The bill expands and modernizes adult education and local access (digital literacy, navigator grants, more funding, research, and staff professionalization) to help low-income adults and learners, but does so at significant federal cost and with added administrative, compliance, privacy, and access risks that may strain smaller providers and state/local budgets.
Adults with limited basic or digital skills (including low-income individuals, students, and people with disabilities) will gain expanded adult education services that add digital and information literacy and foundational skills, improving job prospects and daily-life capabilities.
Adult education programs and learners will receive substantially more federal funding (AEFLA grants ramping from about $810M in FY2026 to $1.35B in FY2030), providing more resources for instruction, curriculum, and student supports.
Low-income individuals and rural communities will gain easier local access to career navigation and workforce services through library- and community-based navigator grants and by positioning public libraries as one-stop access points.
Taxpayers will face increased federal spending — including roughly $135 million per year for navigator grants plus larger AEFLA appropriations — which could raise taxpayer costs or require reallocations from other priorities.
State and local governments, libraries, and nonprofit providers will face added administrative burdens to meet new eligibility, reporting, transparency, and pilot-data requirements, increasing workload and operating costs.
States and local providers may incur substantial costs to professionalize adult education staff (credentialing, professional development, hiring more full-time positions), straining budgets and creating funding pressure.
Based on analysis of 3 sections of legislative text.

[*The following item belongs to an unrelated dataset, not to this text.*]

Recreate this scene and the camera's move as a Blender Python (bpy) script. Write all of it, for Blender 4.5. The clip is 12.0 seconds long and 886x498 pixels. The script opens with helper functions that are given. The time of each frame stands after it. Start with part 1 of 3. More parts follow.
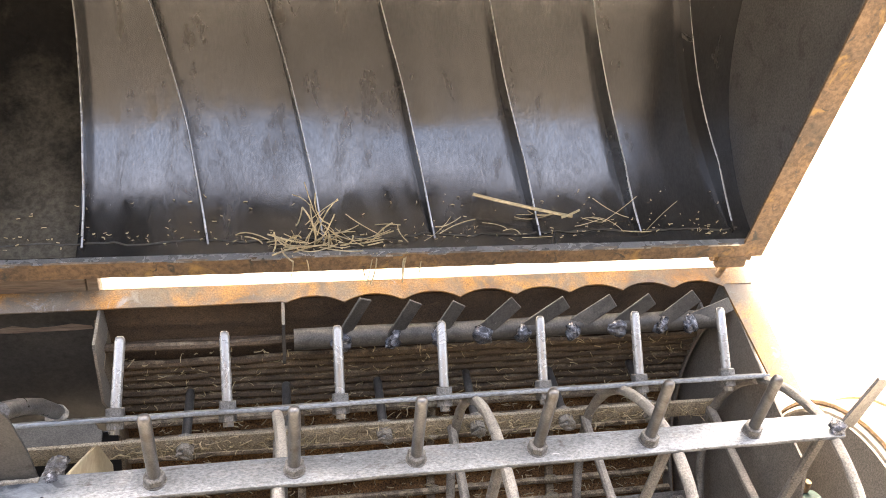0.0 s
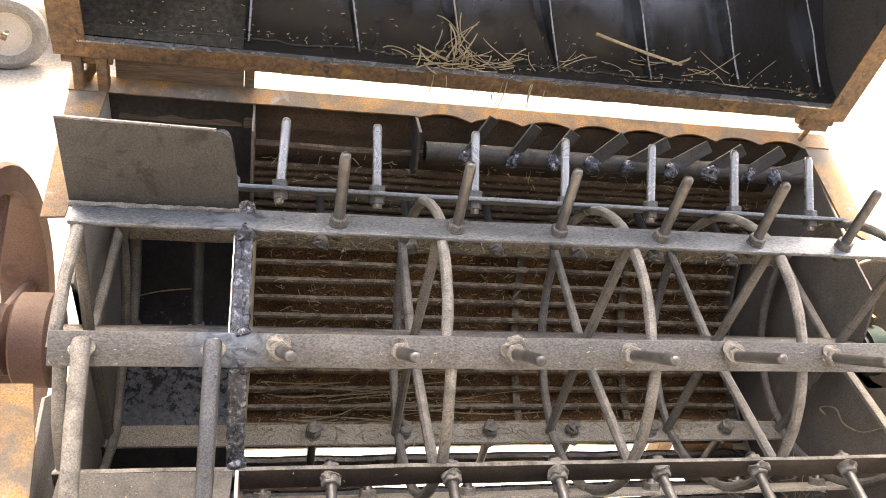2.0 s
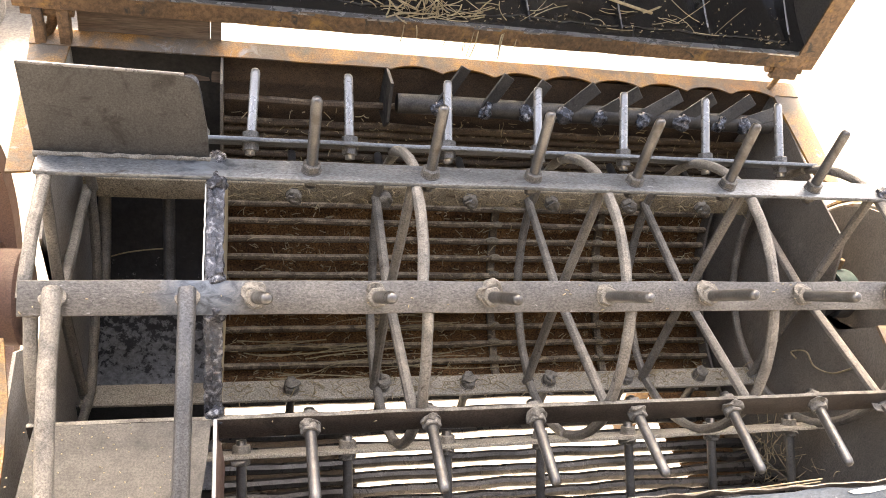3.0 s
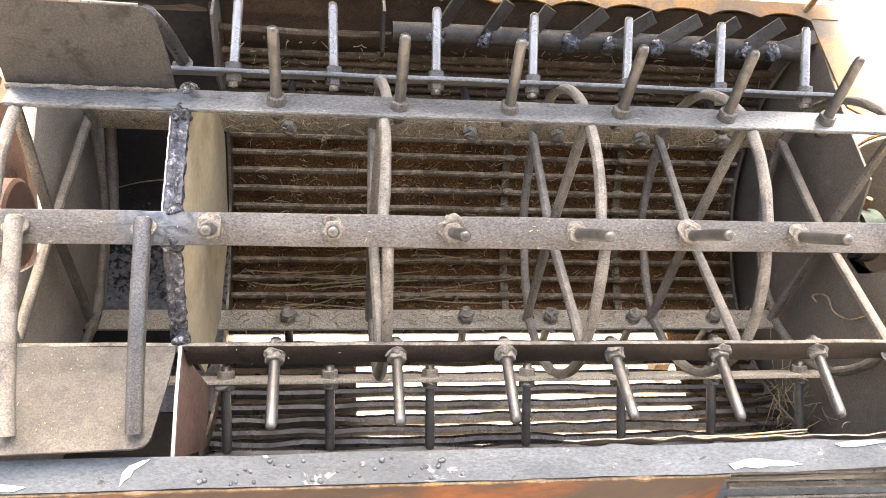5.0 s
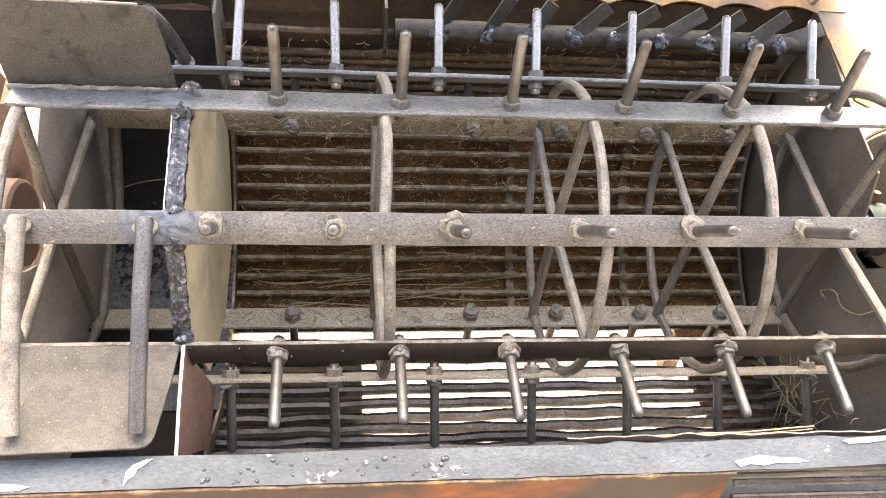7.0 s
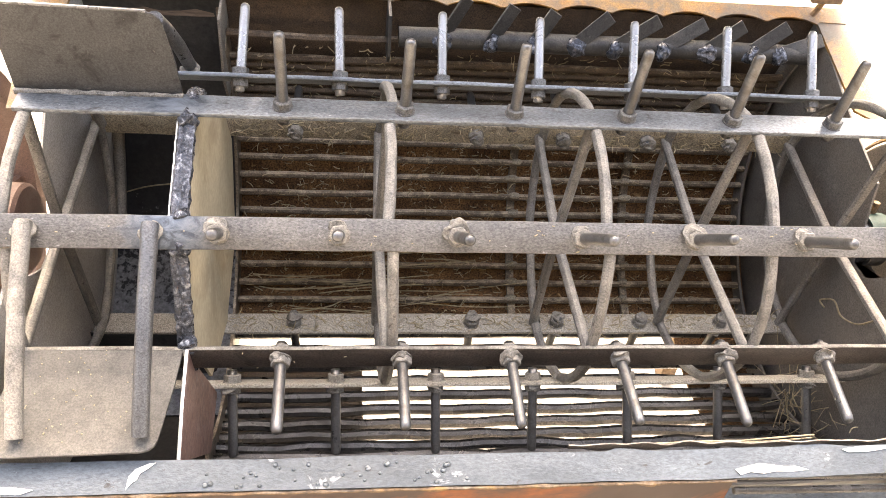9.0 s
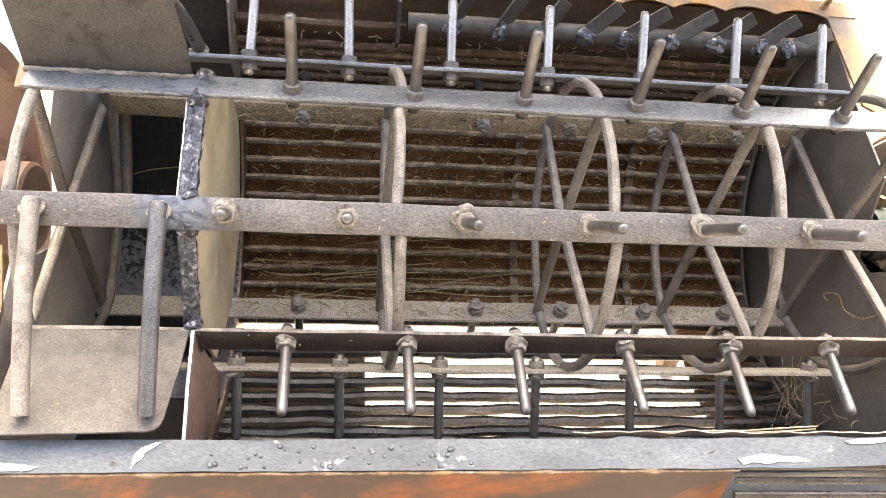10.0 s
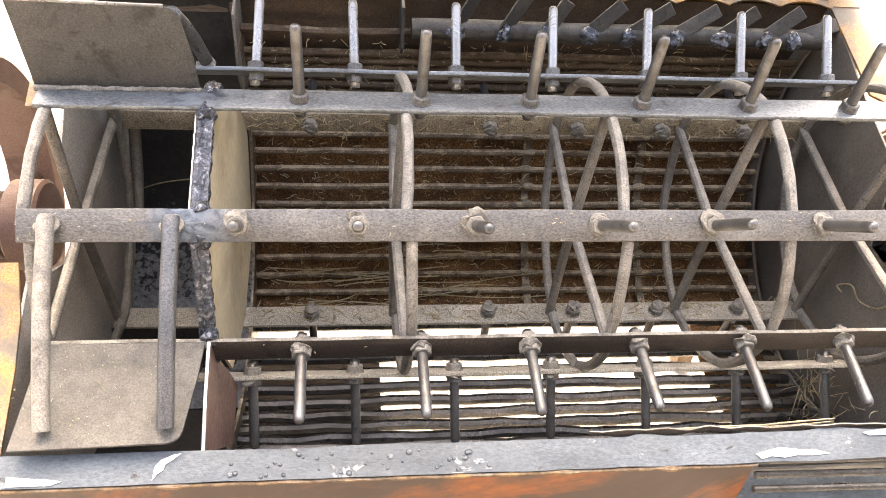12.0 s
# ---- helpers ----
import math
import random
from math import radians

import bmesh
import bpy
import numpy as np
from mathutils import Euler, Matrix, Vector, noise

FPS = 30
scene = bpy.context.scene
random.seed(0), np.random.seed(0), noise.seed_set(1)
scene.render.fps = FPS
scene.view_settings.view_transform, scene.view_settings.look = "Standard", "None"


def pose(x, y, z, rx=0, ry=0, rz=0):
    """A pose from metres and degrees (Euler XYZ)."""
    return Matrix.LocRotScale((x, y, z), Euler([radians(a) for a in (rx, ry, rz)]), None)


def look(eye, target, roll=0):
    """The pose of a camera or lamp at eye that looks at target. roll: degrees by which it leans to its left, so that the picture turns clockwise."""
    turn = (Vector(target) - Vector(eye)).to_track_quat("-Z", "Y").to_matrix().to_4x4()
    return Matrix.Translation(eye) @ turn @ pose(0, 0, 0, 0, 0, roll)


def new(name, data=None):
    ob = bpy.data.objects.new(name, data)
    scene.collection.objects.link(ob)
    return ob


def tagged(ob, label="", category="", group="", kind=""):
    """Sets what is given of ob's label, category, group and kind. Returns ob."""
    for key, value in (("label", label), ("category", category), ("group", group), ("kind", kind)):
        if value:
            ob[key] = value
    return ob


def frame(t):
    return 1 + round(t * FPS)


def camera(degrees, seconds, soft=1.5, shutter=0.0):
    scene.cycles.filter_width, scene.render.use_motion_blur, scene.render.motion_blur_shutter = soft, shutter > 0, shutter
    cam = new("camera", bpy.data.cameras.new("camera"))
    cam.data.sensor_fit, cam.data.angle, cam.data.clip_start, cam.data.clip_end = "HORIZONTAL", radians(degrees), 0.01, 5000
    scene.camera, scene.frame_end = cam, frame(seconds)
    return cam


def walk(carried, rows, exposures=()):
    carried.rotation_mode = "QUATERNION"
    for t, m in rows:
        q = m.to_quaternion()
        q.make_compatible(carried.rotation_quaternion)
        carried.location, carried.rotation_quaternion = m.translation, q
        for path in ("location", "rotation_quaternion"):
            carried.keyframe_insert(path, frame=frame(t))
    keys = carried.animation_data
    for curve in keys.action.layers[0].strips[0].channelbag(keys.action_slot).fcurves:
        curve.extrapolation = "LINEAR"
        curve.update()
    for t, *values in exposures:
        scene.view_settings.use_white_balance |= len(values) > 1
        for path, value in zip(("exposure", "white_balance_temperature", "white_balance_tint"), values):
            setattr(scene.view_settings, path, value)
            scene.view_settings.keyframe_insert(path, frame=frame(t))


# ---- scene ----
cam = camera(58.3, 12.0, soft=0.45)
PATH = [
    (0, (-0.285, -0.864, 2.194), (0.119, 0.791, 1.147), 5.6),
    (0.5, (-0.397, -0.968, 2.12), (0.11, 0.661, 1.076), 6.3),
    (1, (-0.501, -1.049, 2.078), (-0.005, 0.609, 1.074), 9.1),
    (1.5, (-0.547, -1.086, 2.037), (-0.088, 0.534, 0.958), 10.1),
    (2, (-0.583, -1.105, 2.001), (-0.146, 0.492, 0.88), 11.1),
    (2.5, (-0.597, -1.122, 1.978), (-0.143, 0.463, 0.845), 10.8),
    (3, (-0.583, -1.13, 1.959), (-0.08, 0.419, 0.799), 11.4),
    (3.2, (-0.569, -1.131, 1.958), (-0.056, 0.403, 0.782), 10.9),
    (4.8, (-0.381, -1.151, 1.976), (-0.113, 0.323, 0.652), 6.4),
    (5, (-0.375, -1.141, 1.975), (-0.103, 0.334, 0.653), 7.6),
    (5.5, (-0.373, -1.129, 1.976), (-0.109, 0.346, 0.652), 6.3),
    (6, (-0.371, -1.129, 1.976), (-0.142, 0.346, 0.645), 5.9),
    (6.5, (-0.361, -1.133, 1.972), (-0.117, 0.337, 0.637), 6.5),
    (8.5, (-0.365, -1.145, 1.986), (-0.121, 0.344, 0.673), 6.7),
    (9, (-0.371, -1.142, 1.978), (-0.119, 0.341, 0.66), 7.1),
    (9.5, (-0.373, -1.147, 1.975), (-0.119, 0.33, 0.65), 7.2),
    (10, (-0.384, -1.15, 1.967), (-0.129, 0.323, 0.637), 8.2),
    (10.5, (-0.384, -1.15, 1.976), (-0.152, 0.328, 0.649), 6.9),
    (11, (-0.38, -1.151, 1.976), (-0.153, 0.328, 0.65), 6.2),
    (11.5, (-0.38, -1.149, 1.981), (-0.139, 0.333, 0.66), 6.2),
    (12, (-0.386, -1.151, 1.974), (-0.157, 0.325, 0.645), 5.7),
]
EXPOSURES = [(0.0, 3.88, 7700, 11), (0.5, 3.22, 7700, 11), (1.0, 2.95, 7700, 11), (1.5, 3.1, 7700, 11), (3.2, 3.42, 7700, 11), (4.8, 3.7, 7600, 11), (12.0, 3.67, 7600, 11)]
walk(cam, [(t, look(eye, target, roll)) for t, eye, target, roll in PATH], EXPOSURES)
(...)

Introduced April 9, 2025 by Lucy Mcbath · Last progress April 9, 2025
Makes changes to federal adult education and workforce law to expand definitions and services, require new data and performance measures, and fund library- and community-based college-and-career navigator programs. It lets local workforce boards partner with public libraries and community organizations to deliver services, requires shared data standards across core programs, and authorizes federal funding for FY2026–FY2030 to support these efforts. Also updates the Adult Education and Family Literacy Act to add digital and information literacy, broaden program purposes, create a pilot pathway for alternative accountability systems with a national evaluation, allow new leadership and professionalization activities, and set transparency and reporting requirements for pilots and grants.